Collective dynamics of Fermi-surface fluctuations in an interacting Weyl metal phase

TL;DR

This paper extends Landau's Fermi-liquid theory to include Berry curvature and chiral anomaly effects in Weyl metals, analyzing collective Fermi-surface fluctuations and their instabilities, revealing new stability criteria and phase diagrams.

Contribution

It introduces a generalized stability analysis of Fermi-liquid states in Weyl metals incorporating topological effects, and explores the impact on zero-sound modes and phase separation.

Findings

Berry curvature alters Fermi-liquid instability criteria.

Zero-sound mode stability is affected by topological effects.

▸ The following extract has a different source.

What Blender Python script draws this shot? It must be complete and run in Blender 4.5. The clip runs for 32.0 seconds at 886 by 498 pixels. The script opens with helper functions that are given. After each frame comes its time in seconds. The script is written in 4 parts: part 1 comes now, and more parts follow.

Proposes a phase diagram for topological Fermi-liquid stability.

Abstract

Introducing both the Berry curvature and chiral anomaly into the Landau's Fermi-liquid theory, we investigate collective dynamics of Fermi-surface fluctuations and reveal their instabilities in an interacting Weyl metal phase with broken time reversal symmetry. Based on the Boltzmann-equation framework, we find criteria for the stability of the topological Fermi-liquid state as a function of forward scattering Landau's interaction parameters and the distance of a pair of Weyl points given by an external magnetic field. In addition to these instability criteria for general angular momentum channels, we investigate the dispersion relation of the zero-sound mode as the simplest example of such Fermi-surface fluctuations. Zero sound modes are well-defined collective excitations in a Landau's Fermi-liquid state, given by the collective dynamics of Fermi-surface deformations in the spin-singlet channel with zero angular momentum, where their instability is related with phase separation. We find that the role of the Berry curvature changes the instability criteria of the Landau's Fermi-liquid state. Even if the zero-sound mode is stable in the region of the forward-scattering amplitude, the Berry curvature gives rise to Landau damping beyond the Landau's Fermi-liquid theory. Based on the instability criterion of the zero-sound mode, we propose a phase diagram for a topological Fermi-liquid state against the phase separation in the plane of Landau's interaction parameter and effective Berry curvature, which generalizes the one-dimensional phase diagram of the Landau's Fermi-liquid theory.